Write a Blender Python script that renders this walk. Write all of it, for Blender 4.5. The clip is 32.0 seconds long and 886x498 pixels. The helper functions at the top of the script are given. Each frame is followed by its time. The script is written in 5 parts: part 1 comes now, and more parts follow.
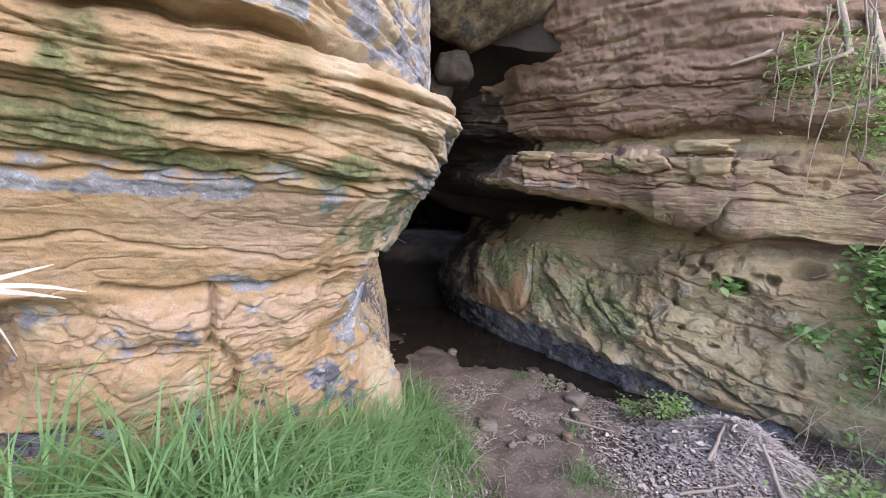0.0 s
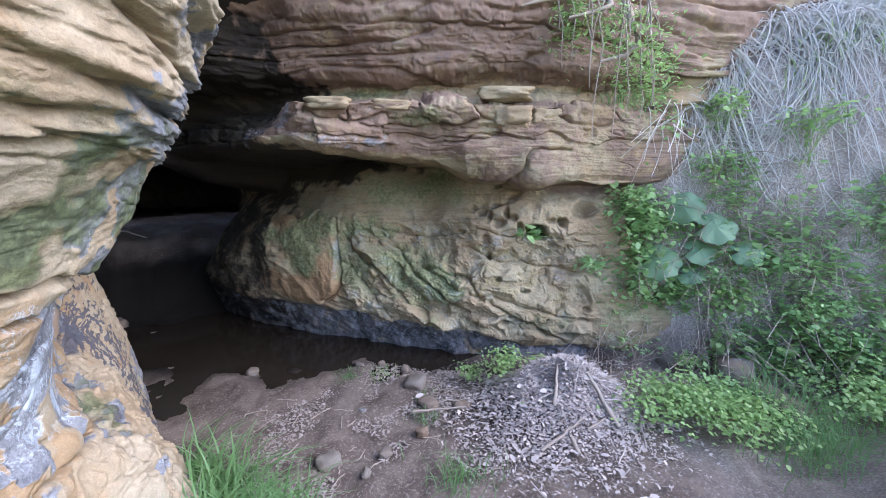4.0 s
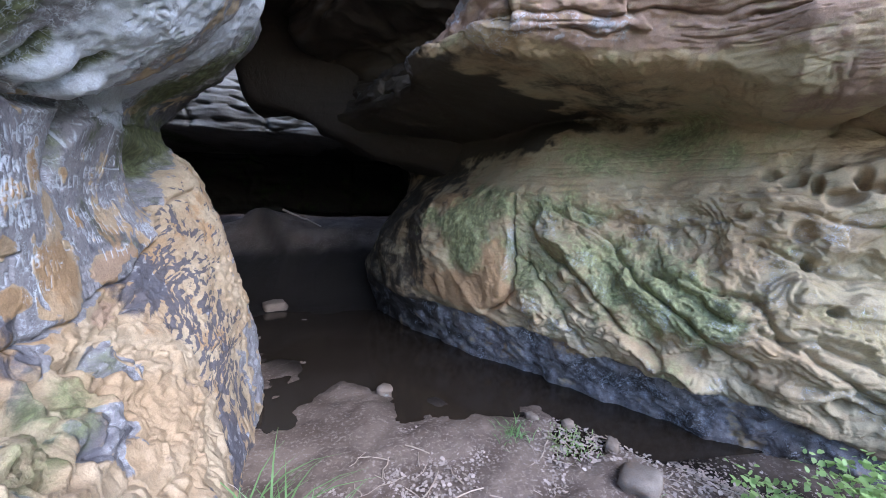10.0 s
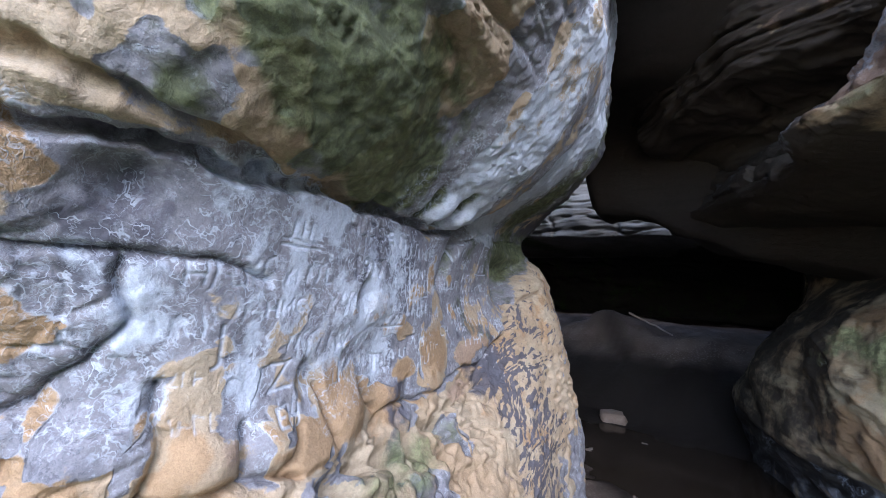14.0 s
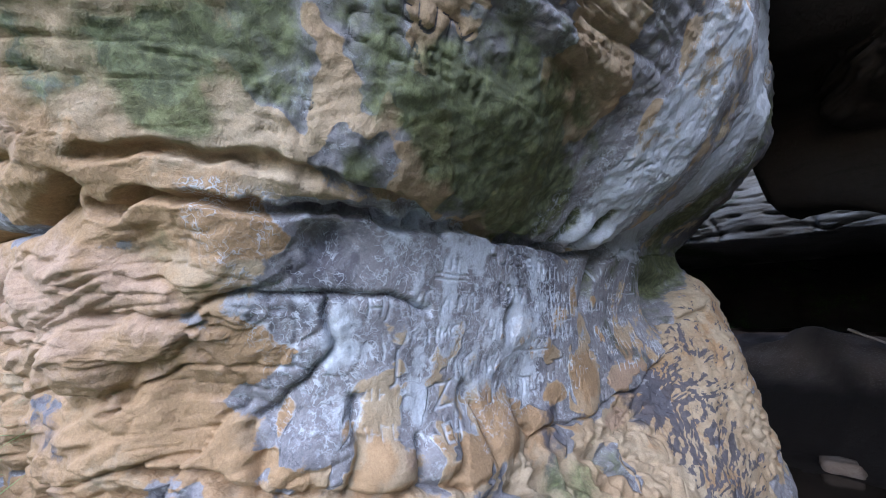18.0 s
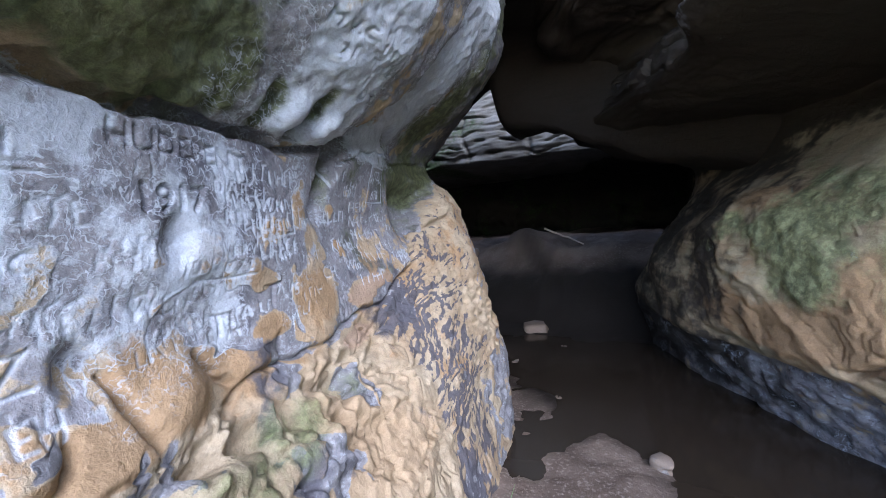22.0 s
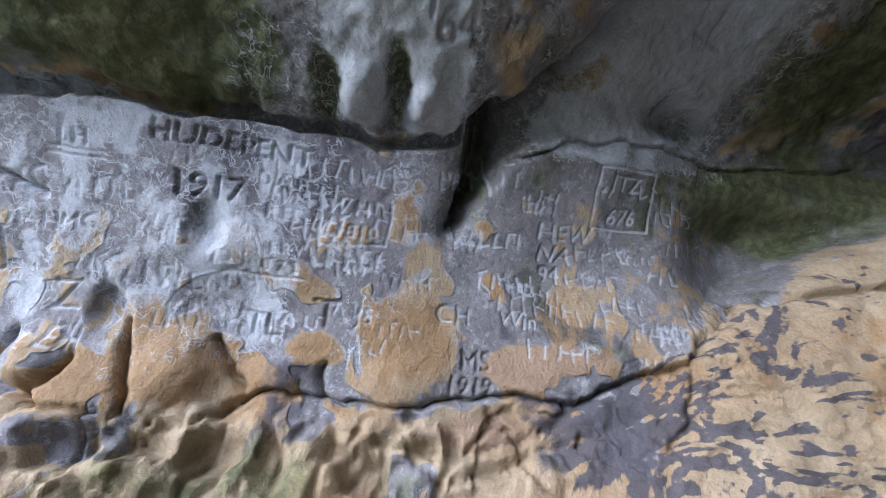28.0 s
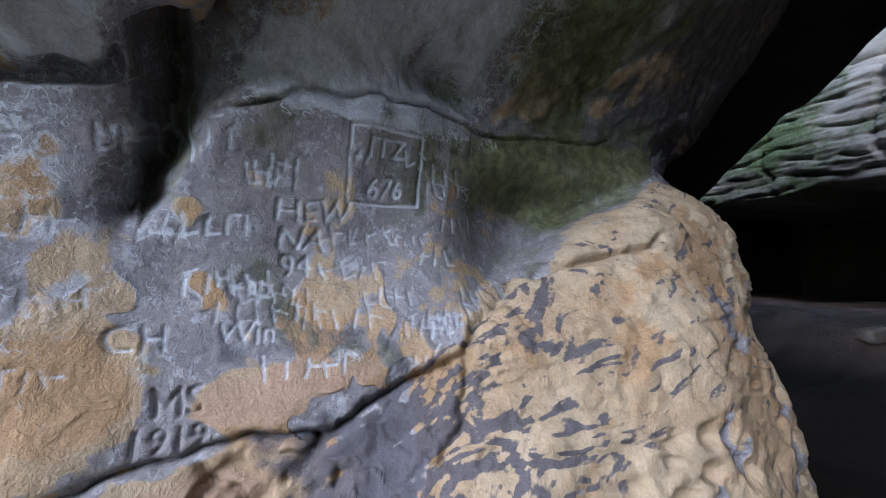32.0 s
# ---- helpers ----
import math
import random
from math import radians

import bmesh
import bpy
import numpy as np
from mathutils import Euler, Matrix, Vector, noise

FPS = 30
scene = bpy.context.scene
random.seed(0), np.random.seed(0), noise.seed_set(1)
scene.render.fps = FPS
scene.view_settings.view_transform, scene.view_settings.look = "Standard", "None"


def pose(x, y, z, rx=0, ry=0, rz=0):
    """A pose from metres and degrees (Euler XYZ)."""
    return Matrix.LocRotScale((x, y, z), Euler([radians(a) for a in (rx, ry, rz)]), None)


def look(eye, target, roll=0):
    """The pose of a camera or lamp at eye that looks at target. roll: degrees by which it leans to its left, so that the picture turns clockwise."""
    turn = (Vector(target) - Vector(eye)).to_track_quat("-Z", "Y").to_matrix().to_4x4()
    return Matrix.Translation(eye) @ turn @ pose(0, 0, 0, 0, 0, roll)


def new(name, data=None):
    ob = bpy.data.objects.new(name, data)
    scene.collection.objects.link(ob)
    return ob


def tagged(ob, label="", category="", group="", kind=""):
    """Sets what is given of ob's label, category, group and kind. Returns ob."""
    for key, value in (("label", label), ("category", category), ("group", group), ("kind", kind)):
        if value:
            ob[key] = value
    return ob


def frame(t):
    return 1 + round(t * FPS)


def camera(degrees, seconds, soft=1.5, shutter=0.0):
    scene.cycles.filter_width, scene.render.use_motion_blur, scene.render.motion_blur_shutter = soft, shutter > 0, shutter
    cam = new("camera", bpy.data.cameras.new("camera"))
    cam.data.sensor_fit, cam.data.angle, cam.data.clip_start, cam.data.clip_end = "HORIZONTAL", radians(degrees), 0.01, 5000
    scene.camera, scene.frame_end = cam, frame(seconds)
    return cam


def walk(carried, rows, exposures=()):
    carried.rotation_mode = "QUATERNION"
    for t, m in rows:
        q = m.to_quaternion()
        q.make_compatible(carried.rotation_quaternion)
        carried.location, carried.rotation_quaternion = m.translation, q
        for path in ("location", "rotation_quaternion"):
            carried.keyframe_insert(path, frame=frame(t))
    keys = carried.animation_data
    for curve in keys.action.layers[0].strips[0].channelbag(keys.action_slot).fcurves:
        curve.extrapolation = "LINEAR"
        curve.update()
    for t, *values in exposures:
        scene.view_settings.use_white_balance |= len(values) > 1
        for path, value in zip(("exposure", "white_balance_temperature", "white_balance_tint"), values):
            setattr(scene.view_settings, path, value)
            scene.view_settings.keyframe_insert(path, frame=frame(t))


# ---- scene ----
cam = camera(98.5, 32.0, soft=0.9)
METRES, EYE, TILT, LEAN, TURN = 6.0, 2.23, -8.0, -3.0, 0.0
ROWS = [
    (0.0, 0.0, 0.0, 0.0, 0.0, 0.0, -0.0),
    (0.5, -0.0059, 0.0341, -0.0012, -1.35, -2.45, 3.19),
    (1.0, 0.0005, 0.0641, 0.0065, -5.42, -3.44, 5.69),
    (1.5, -0.0025, 0.094, 0.0086, -16.92, -4.8, 5.65),
    (2.0, -0.0002, 0.1046, 0.0124, -23.75, -7.18, 7.87),
    (2.5, -0.0013, 0.1153, 0.0106, -30.37, -6.46, 8.01),
    (4.5, -0.0092, 0.1625, 0.0079, -32.36, -6.8, 7.42),
    (5.0, -0.0074, 0.1727, 0.0038, -29.27, -5.74, 9.72),
    (5.5, 0.0016, 0.1823, 0.0023, -25.42, -3.31, 8.08),
    (6.0, -0.0006, 0.2028, -0.0011, -24.59, -3.42, 4.77),
    (6.5, 0.0173, 0.2151, -0.0103, -24.04, -3.74, 9.68),
    (7.0, 0.0186, 0.2377, -0.0159, -23.15, -2.42, 6.04),
    (7.5, 0.0233, 0.258, -0.0228, -23.97, -3.24, 7.76),
    (8.0, 0.0245, 0.2722, -0.0277, -14.56, -2.38, 3.02),
    (8.5, 0.0222, 0.2979, -0.0312, -16.47, -3.32, 3.57),
    (9.0, 0.0345, 0.3154, -0.039, -15.38, 0.02, 4.0),
    (9.5, 0.0255, 0.362, -0.0537, -11.9, 1.86, 1.87),
    (10.0, 0.0362, 0.4004, -0.0642, -8.31, 0.07, 3.22),
    (10.5, 0.0651, 0.4288, -0.0634, -8.78, 5.8, 2.26),
    (11.0, 0.0728, 0.4368, -0.0581, -6.06, 12.03, 3.19),
    (11.5, 0.0717, 0.4334, -0.0579, 8.47, 10.53, 2.71),
    (12.0, 0.0685, 0.4287, -0.0595, 22.1, 8.84, 2.92),
    (12.5, 0.0708, 0.424, -0.0588, 24.17, 12.17, -0.79),
    (13.0, 0.0676, 0.4227, -0.0594, 21.0, 14.62, -2.75),
    (13.5, 0.0633, 0.4184, -0.0601, 31.28, 14.09, -3.43),
    (14.0, 0.0542, 0.4161, -0.058, 40.37, 13.8, -6.14),
    (14.5, 0.058, 0.4111, -0.0628, 49.69, 11.83, -7.29),
    (15.0, 0.061, 0.409, -0.0611, 53.24, 13.92, -6.49),
    (15.5, 0.0641, 0.4061, -0.0601, 58.13, 15.82, -5.61),
    (17.5, 0.0635, 0.4054, -0.0595, 61.53, 15.69, -6.14),
    (18.0, 0.0637, 0.406, -0.0598, 61.24, 15.28, -5.83),
    (18.5, 0.0639, 0.4037, -0.0606, 67.44, 14.45, -6.24),
    (19.0, 0.0644, 0.4019, -0.0598, 69.7, 13.21, -7.09),
    (19.5, 0.0659, 0.4096, -0.0573, 55.45, 16.12, -3.93),
    (20.0, 0.0684, 0.415, -0.0561, 45.11, 19.84, -1.4),
    (20.5, 0.0679, 0.419, -0.0562, 40.77, 18.71, -0.51),
    (21.0, 0.0662, 0.4263, -0.0584, 35.43, 13.23, -0.72),
    (21.5, 0.0626, 0.4398, -0.0615, 31.97, 6.93, -0.37),
    (22.0, 0.0461, 0.4743, -0.0585, 30.83, 4.8, 2.75),
    (22.5, 0.0224, 0.5344, -0.0501, 31.23, 5.78, -4.02),
    (23.0, 0.0198, 0.6067, -0.0301, 38.67, 4.94, -3.93),
    (23.5, 0.0015, 0.6663, -0.0406, 45.48, 10.7, -8.13),
    (24.0, 0.0153, 0.6884, -0.0317, 68.75, 11.97, -7.38),
    (24.5, 0.027, 0.6919, -0.0305, 82.99, 11.84, -10.93),
    (25.0, 0.0289, 0.6934, -0.0296, 86.16, 10.87, -8.66),
    (25.5, 0.032, 0.6926, -0.0294, 93.9, 11.3, -9.84),
    (26.0, 0.0358, 0.6908, -0.0303, 99.03, 11.3, -11.68),
    (26.5, 0.0352, 0.6845, -0.0329, 101.14, 9.64, -13.35),
    (28.5, 0.0248, 0.6682, -0.0384, 95.66, 4.88, -14.45),
    (29.0, 0.0246, 0.675, -0.0368, 94.17, 5.01, -13.09),
    (29.5, 0.0231, 0.686, -0.0341, 95.03, 4.83, -10.23),
    (30.0, 0.0201, 0.6979, -0.0312, 92.35, 5.17, -8.78),
    (30.5, 0.0168, 0.7093, -0.0283, 86.47, 7.28, -6.44),
    (31.0, 0.0144, 0.715, -0.0278, 84.82, 6.16, -6.27),
    (31.5, 0.0071, 0.7156, -0.0301, 84.42, 3.82, -6.82),
    (32.0, -0.0137, 0.7163, -0.0241, 76.99, 7.95, -8.3),
]
walk(cam, [(t, pose(0, 0, EYE, TILT, LEAN, TURN) @ pose(METRES * x, METRES * y, METRES * z, 90 + pitch, roll, yaw)) for t, x, y, z, yaw, pitch, roll in ROWS], exposures=(
    (0.0, 1.98, 6900, 20), (2.0, 2.15, 6300, 18), (6.0, 2.25, 5900, 17), (9.0, 2.4, 6000, 17), (10.0, 2.6, 5900, 17), (11.0, 2.7, 5900, 17), (13.0, 2.6, 5900, 17),
    (14.0, 2.3, 5900, 17), (15.0, 2.1, 5900, 17), (18.0, 1.95, 5800, 16), (20.0, 1.9, 5700, 15), (21.0, 2.2, 5800, 16), (23.0, 2.65, 6000, 16), (26.0, 2.5, 6100, 15), (29.0, 2.3, 6200, 15), (32.0, 2.3, 6000, 15)))

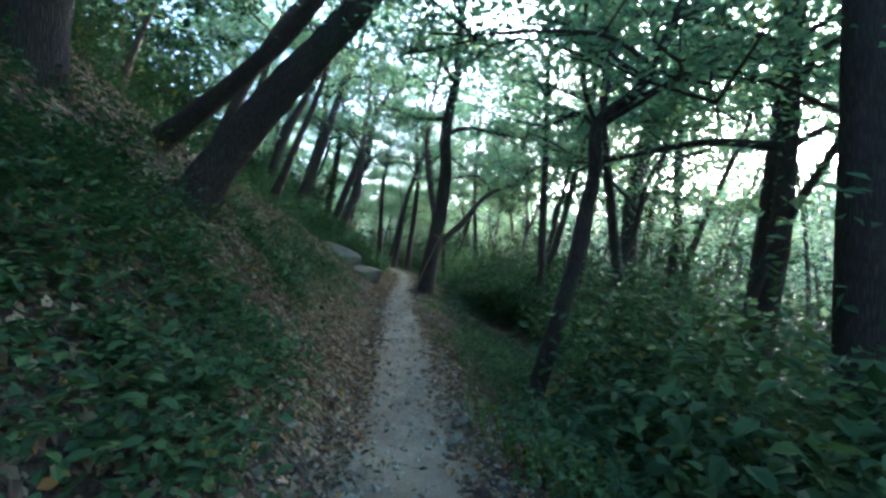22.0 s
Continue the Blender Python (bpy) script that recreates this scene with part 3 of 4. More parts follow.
# tall oaks standing down the slope, whose crowns close the sky
for k, (x, y, tall) in enumerate(((1.2, 25.5, 11), (4.2, 30.5, 13), (7.5, 27.0, 13), (0.8, 49.2, 13), (3.2, 53.5, 13), (2.0, 41.0, 12), (5.2, 46.5, 14), (-3.4, 60.5, 11), (-0.8, 63.5, 13), (2.2, 57.5, 13), (4.4, 63.0, 14), (-4.2, 67.5, 12), (6.5, 9.5, 9), (7.5, 14.0, 10), (-3.0, 46.5, 11), (-1.6, 52.5, 12), (0.8, 44.0, 12), (-5.2, 58.8, 10), (-2.2, 57.0, 11), (0.6, 60.8, 12), (-1.4, 70.0, 12), (2.6, 68.0, 13), (-6.2, 72.0, 11), (-3.5, 39.6, 11), (-1.2, 41.5, 12))):
    g = float(land(x, y))
    sway = np.random.RandomState(700 + k).normal(0, 0.35, (3, 2))
    tree([(x, y, g - 0.2), (x + 0.9 + sway[0, 0], y + sway[0, 1], g + 0.35 * tall), (x + 2.1 + sway[1, 0], y + sway[1, 1], g + 0.7 * tall), (x + 2.7 + sway[2, 0], y + sway[2, 1], g + 0.9 * tall)], 0.13, seed=700 + k, limbs=15, spread=4.0, leaf_n=6400, leaf=0.115, rise=1.5, label="tall slim oak standing down the slope")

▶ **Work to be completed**
Output exactly the lines of the material above from the one containing "radians(degrees), 0.01, 5000" up to and including the one containing "keys = carried.animation_data".

▶ **Complete answer**
    cam.data.sensor_fit, cam.data.angle, cam.data.clip_start, cam.data.clip_end = "HORIZONTAL", radians(degrees), 0.01, 5000
    scene.camera, scene.frame_end = cam, frame(seconds)
    return cam


def walk(carried, rows, exposures=()):
    carried.rotation_mode = "QUATERNION"
    for t, m in rows:
        q = m.to_quaternion()
        q.make_compatible(carried.rotation_quaternion)
        carried.location, carried.rotation_quaternion = m.translation, q
        for path in ("location", "rotation_quaternion"):
            carried.keyframe_insert(path, frame=frame(t))
    keys = carried.animation_data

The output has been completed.